■ WHAT IS REQUIRED:
From the listing below, copy only the lines running from the line that contains "return made[ob]" to the line that contains "scene.view_settings.keyframe_insert(path, frame=frame(t))", both included.

====

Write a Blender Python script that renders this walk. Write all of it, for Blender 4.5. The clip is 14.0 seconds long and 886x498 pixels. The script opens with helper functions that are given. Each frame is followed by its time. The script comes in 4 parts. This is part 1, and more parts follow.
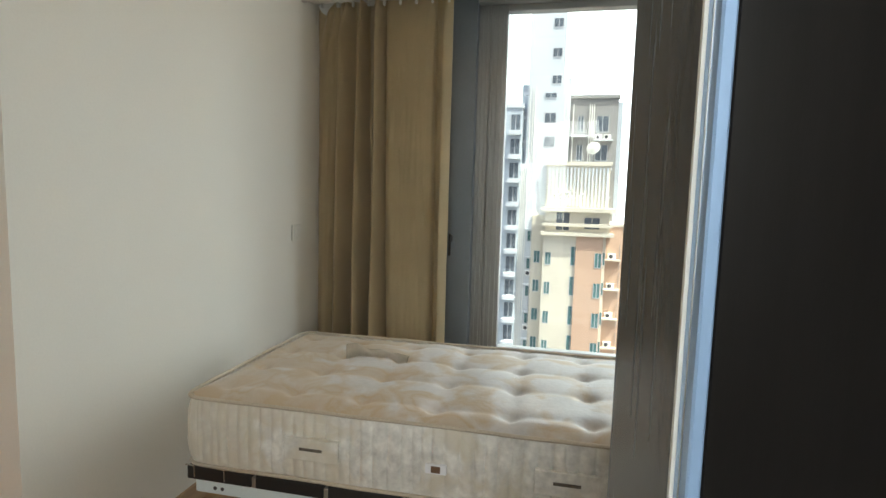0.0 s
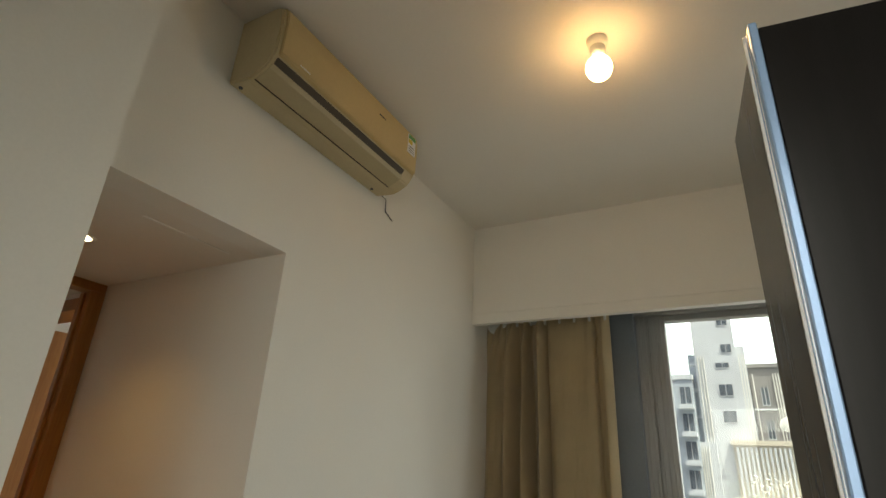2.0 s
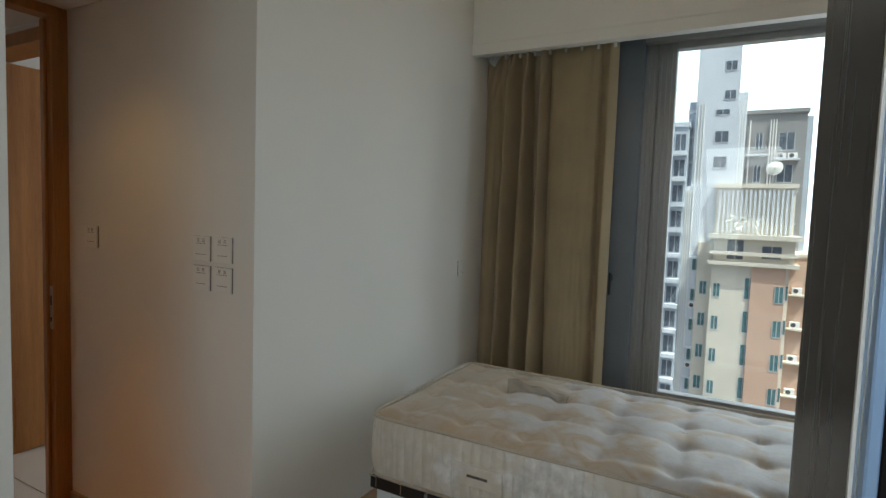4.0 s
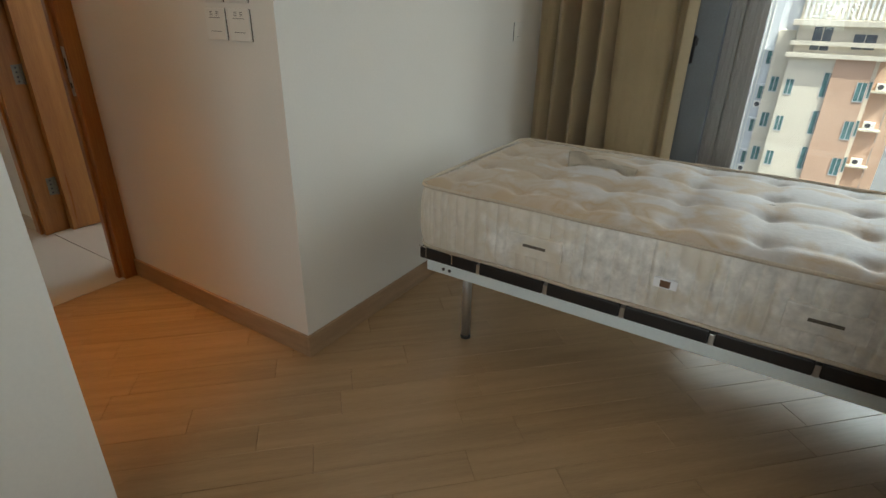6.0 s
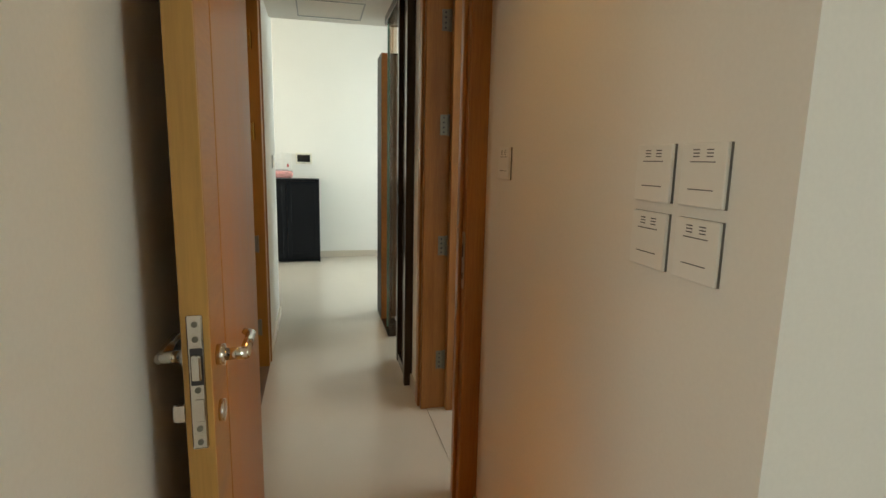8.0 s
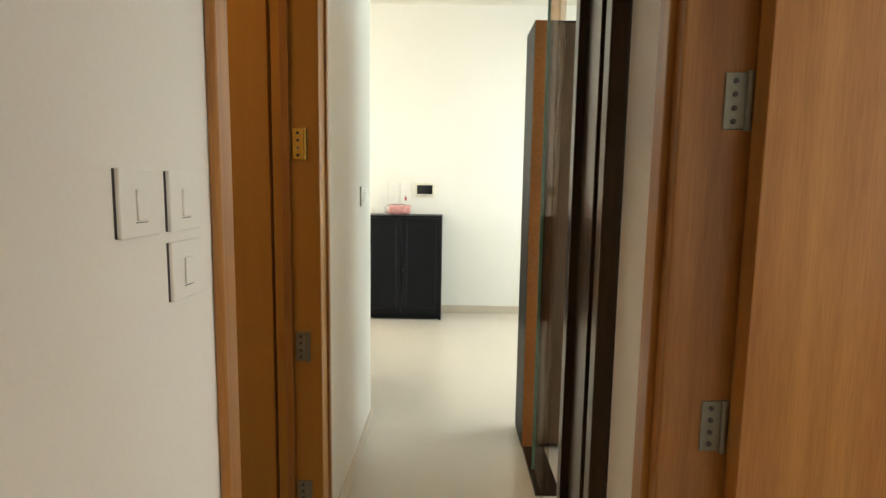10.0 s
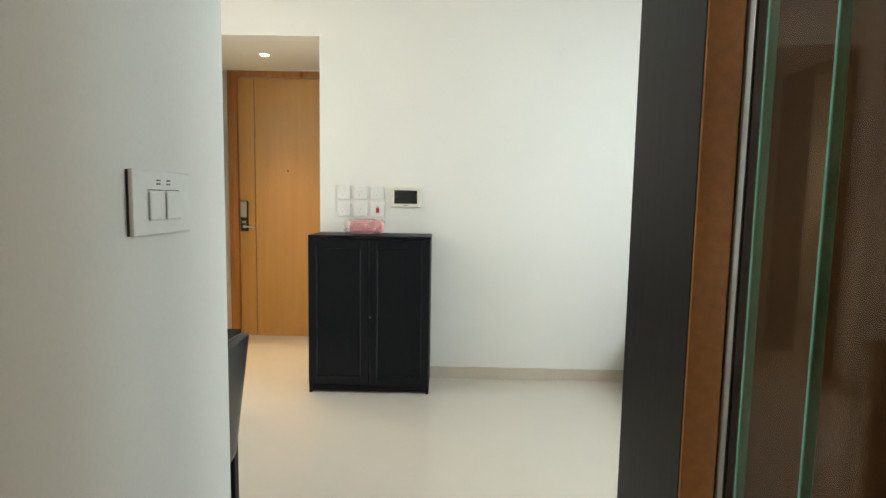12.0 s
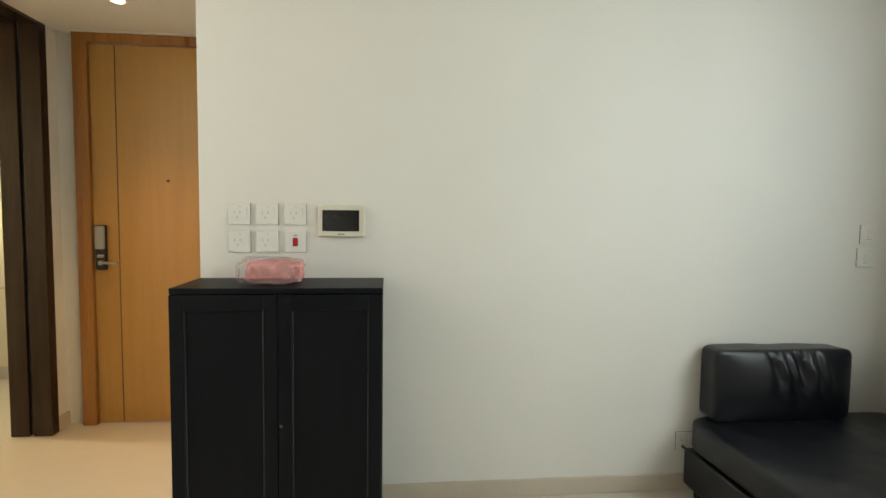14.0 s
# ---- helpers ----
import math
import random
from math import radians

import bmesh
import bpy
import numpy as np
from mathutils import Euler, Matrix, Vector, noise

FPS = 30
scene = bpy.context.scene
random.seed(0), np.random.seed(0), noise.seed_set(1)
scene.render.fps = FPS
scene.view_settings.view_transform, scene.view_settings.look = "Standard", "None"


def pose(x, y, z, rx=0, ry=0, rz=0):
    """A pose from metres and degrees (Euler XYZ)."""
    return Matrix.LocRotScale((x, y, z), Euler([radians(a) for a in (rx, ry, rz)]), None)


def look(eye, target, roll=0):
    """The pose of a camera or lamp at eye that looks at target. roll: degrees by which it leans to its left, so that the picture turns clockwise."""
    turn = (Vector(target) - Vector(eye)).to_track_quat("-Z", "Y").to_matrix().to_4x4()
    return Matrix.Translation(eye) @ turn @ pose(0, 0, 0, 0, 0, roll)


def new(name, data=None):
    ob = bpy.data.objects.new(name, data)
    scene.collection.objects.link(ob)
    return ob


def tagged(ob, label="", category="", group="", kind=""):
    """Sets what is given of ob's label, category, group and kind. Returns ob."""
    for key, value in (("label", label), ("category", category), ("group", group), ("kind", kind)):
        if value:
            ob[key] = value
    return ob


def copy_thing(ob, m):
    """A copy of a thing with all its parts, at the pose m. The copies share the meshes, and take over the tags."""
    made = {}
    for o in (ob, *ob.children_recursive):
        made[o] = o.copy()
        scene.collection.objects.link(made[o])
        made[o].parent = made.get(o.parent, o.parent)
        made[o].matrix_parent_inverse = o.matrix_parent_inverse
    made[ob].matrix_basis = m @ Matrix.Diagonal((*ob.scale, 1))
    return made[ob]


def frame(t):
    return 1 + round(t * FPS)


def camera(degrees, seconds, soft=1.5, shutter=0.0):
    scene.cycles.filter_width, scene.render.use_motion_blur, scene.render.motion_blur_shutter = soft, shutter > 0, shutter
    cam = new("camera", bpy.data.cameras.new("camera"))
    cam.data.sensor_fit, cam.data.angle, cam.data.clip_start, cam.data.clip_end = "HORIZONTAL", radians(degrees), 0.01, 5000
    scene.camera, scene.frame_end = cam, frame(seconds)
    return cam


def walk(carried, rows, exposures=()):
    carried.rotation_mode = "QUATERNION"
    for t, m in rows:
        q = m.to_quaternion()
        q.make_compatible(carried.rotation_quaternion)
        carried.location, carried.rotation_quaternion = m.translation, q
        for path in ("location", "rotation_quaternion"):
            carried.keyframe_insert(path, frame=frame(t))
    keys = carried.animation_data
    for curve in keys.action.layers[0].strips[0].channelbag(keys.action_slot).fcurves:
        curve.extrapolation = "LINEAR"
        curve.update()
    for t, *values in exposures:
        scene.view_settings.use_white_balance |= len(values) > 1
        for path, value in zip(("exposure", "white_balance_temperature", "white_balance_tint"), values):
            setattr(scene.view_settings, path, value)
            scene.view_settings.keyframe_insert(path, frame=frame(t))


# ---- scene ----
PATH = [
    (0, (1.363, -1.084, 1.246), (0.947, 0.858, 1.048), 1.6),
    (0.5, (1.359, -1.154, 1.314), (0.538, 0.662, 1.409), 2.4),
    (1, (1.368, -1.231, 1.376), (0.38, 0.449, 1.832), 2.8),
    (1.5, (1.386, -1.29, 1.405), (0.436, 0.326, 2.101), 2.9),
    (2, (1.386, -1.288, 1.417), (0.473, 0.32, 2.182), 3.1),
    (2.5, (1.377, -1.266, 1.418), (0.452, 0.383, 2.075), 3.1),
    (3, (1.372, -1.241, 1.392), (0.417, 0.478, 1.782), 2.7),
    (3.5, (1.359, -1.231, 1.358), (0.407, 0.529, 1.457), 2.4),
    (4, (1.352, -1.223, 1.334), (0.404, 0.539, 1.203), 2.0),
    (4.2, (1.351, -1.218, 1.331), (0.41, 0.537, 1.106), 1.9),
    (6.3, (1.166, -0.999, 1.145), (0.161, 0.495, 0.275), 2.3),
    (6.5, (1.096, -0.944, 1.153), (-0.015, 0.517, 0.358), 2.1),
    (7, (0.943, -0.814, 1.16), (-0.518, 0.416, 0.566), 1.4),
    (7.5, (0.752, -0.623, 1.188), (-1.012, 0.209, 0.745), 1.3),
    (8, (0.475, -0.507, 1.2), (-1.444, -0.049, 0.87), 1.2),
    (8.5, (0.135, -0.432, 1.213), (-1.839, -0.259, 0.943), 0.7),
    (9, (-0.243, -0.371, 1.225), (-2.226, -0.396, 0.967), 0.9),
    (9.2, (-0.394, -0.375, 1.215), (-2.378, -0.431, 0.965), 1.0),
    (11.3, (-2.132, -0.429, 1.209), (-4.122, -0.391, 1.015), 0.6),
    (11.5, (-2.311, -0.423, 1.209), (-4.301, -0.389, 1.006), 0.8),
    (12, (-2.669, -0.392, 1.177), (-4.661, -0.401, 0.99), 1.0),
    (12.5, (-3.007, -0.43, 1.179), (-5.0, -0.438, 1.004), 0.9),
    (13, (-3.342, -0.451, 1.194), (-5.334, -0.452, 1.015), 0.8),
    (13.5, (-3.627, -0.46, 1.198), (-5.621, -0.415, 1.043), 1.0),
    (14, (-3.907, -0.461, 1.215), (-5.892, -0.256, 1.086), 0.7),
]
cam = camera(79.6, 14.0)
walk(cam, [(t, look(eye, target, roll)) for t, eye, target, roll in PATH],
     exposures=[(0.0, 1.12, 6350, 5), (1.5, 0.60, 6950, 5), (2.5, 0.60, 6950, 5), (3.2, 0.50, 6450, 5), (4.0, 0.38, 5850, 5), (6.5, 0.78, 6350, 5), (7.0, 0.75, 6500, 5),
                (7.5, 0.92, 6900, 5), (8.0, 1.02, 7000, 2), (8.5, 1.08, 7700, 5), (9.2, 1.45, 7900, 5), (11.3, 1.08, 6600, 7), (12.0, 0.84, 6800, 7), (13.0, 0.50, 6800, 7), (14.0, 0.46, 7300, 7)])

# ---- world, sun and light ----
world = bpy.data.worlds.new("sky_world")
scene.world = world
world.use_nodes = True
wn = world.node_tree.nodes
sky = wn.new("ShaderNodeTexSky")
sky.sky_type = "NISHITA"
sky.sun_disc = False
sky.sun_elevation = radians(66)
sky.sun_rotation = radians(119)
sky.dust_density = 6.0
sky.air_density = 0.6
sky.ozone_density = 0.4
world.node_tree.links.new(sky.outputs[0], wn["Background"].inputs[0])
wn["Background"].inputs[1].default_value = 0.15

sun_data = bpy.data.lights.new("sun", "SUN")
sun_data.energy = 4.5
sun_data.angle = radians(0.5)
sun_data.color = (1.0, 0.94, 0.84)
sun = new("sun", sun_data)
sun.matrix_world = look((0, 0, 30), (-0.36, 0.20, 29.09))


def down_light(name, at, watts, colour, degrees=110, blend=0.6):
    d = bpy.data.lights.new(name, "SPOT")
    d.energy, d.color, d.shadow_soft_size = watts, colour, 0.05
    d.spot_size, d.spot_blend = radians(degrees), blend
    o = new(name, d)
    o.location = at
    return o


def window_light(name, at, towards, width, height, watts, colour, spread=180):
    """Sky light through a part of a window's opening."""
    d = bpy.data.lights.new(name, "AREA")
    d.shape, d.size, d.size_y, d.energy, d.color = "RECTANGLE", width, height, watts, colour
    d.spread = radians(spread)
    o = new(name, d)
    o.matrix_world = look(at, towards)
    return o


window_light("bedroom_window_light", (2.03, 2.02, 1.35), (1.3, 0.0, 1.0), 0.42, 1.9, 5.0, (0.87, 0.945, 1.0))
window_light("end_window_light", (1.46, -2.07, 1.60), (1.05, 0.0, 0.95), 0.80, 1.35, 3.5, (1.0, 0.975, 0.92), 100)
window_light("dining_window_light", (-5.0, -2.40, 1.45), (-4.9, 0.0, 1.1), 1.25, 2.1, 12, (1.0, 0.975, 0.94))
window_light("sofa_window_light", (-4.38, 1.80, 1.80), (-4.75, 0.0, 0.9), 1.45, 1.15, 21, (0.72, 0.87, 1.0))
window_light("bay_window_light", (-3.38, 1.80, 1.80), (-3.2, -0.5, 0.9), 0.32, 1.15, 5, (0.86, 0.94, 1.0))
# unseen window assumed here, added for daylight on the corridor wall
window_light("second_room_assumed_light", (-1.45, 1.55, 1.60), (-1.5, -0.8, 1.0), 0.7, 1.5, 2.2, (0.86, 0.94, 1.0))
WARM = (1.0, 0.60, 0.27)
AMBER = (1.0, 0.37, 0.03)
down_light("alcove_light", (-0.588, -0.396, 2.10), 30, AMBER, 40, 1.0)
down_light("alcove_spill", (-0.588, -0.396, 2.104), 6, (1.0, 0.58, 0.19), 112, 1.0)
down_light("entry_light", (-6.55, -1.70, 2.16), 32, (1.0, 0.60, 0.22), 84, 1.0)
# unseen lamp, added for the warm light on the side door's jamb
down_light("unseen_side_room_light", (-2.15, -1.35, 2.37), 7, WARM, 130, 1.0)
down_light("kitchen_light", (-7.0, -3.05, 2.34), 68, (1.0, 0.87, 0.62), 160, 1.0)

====

■ FULL ANSWER:
    return made[ob]


def frame(t):
    return 1 + round(t * FPS)


def camera(degrees, seconds, soft=1.5, shutter=0.0):
    scene.cycles.filter_width, scene.render.use_motion_blur, scene.render.motion_blur_shutter = soft, shutter > 0, shutter
    cam = new("camera", bpy.data.cameras.new("camera"))
    cam.data.sensor_fit, cam.data.angle, cam.data.clip_start, cam.data.clip_end = "HORIZONTAL", radians(degrees), 0.01, 5000
    scene.camera, scene.frame_end = cam, frame(seconds)
    return cam


def walk(carried, rows, exposures=()):
    carried.rotation_mode = "QUATERNION"
    for t, m in rows:
        q = m.to_quaternion()
        q.make_compatible(carried.rotation_quaternion)
        carried.location, carried.rotation_quaternion = m.translation, q
        for path in ("location", "rotation_quaternion"):
            carried.keyframe_insert(path, frame=frame(t))
    keys = carried.animation_data
    for curve in keys.action.layers[0].strips[0].channelbag(keys.action_slot).fcurves:
        curve.extrapolation = "LINEAR"
        curve.update()
    for t, *values in exposures:
        scene.view_settings.use_white_balance |= len(values) > 1
        for path, value in zip(("exposure", "white_balance_temperature", "white_balance_tint"), values):
            setattr(scene.view_settings, path, value)
            scene.view_settings.keyframe_insert(path, frame=frame(t))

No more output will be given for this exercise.